Recorded data

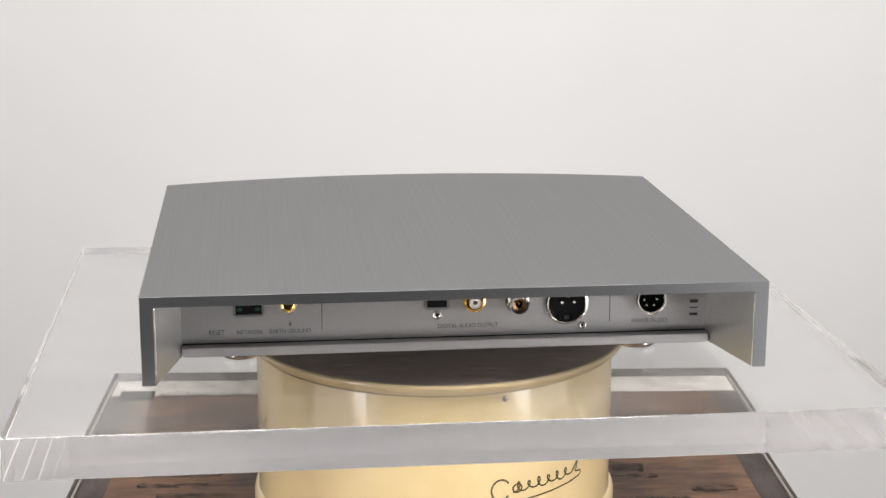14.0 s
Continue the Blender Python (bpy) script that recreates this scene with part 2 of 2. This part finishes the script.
def trunk():
    e = new("storage_trunk")
    e.matrix_world = TURN
    w, back, front = 0.2475, 0.2465, -0.245
    rail, line = 0.2225, 0.2415
    wood_back = 0.191
    n = 5
    ys = [front + (wood_back - front) * i / n for i in range(n + 1)]
    for i in range(n):
        part("plank", box(-rail - 0.003, ys[i] + 0.0001, CZ - 0.012, rail + 0.003, ys[i + 1] - 0.0001, CZ, 0.0003, 1), WOOD, e)
    for s in (-1, 1):
        lo, hi = sorted((s * rail, s * line))
        part("rail", box(lo, front, CZ - 0.011, hi, wood_back - 0.001, CZ + 0.0002, 0.00008, 1), RAIL, e, "dark stained side rail")
        lo, hi = sorted((s * line, s * 0.2440))
        part("trim_strip", box(lo + 0.0001, front, CZ - 0.02, hi - 0.0001, back - 0.02, CZ + 0.0016, 0.0007, 2), TRIM, e, "thin pale metal edging")
        lo, hi = sorted((s * 0.2441, s * w))
        part("edge_strip", box(lo, front, CZ - 0.03, hi, back, CZ + 0.0006, 0.0012, 3), RAIL, e, "dark outer edge strip")
        lo, hi = sorted((s * (w - 0.016), s * (w - 0.004)))
        part("side_board", box(lo, front + 0.002, ZF, hi, back - 0.002, CZ - 0.0305, 0.001, 1), WOOD, e)
    # opaque strips give the pale and the dark grey band along the back
    part("back_strip", box(-0.2414, wood_back + 0.0004, CZ - 0.02, 0.2414, back - 0.0200, CZ + 0.0002, 0.0005, 1), PALE, e, "pale mottled strip along the back")
    part("edge_strip", box(-0.2440, back - 0.0198, CZ - 0.02, 0.2440, back, CZ + 0.0006, 0.0012, 3), GREY_EDGE, e, "mottled dark grey strip at the back edge")
    part("front_board", box(-w + 0.017, front, ZF, w - 0.017, front + 0.012, CZ - 0.0205, 0.001, 1), WOOD, e)
    part("back_board", box(-w + 0.017, back - 0.014, ZF, w - 0.017, back - 0.002, CZ - 0.0205, 0.001, 1), WOOD, e)
    for x, y, l, h in STENCIL:
        part("stencil_line", ragged_bar(x, y, l, h * 1.6, CZ + 0.0003), STENCIL_INK, e, "worn black stencilled line")
    part("stain", ragged_bar(-0.105, wood_back - 0.001, 0.20, 0.013, CZ + 0.0005, 84, teeth=True), STENCIL_INK, e, "ragged black stain along the pale strip")
    wear = random.Random(3)
    for i in range(40):
        u, v = wear.uniform(-0.21, 0.21), wear.uniform(-0.235, 0.18)
        part("scratch", fleck(u, v, CZ + 0.0002, wear.choice((0.004, 0.007, 0.012, 0.02)), 0.0004, wear.gauss(0, 50), wear.uniform(-12, 12)), WORN, e)
    part("felt_pad", box(-0.2345, wood_back - 0.013, CZ + 0.0006, -0.2085, wood_back + 0.007, CZ + 0.0016, 0.0007, 3), BLACK, e, "black felt pad at the corner")
    return tagged(e, "old brown wooden trunk with dark rails and worn stencilling", "trunk")


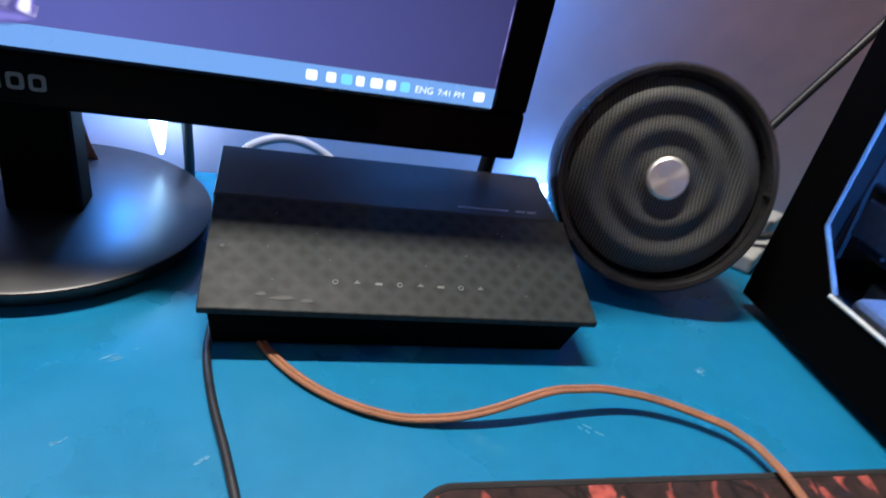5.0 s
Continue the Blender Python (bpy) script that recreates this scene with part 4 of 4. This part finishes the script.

Short exercise
Find the word "recreates" in the data and show each line that holds it.

Worked solution
Continue the Blender Python (bpy) script that recreates this scene with part 2 of 2. This part finishes the script.
Continue the Blender Python (bpy) script that recreates this scene with part 4 of 4. This part finishes the script.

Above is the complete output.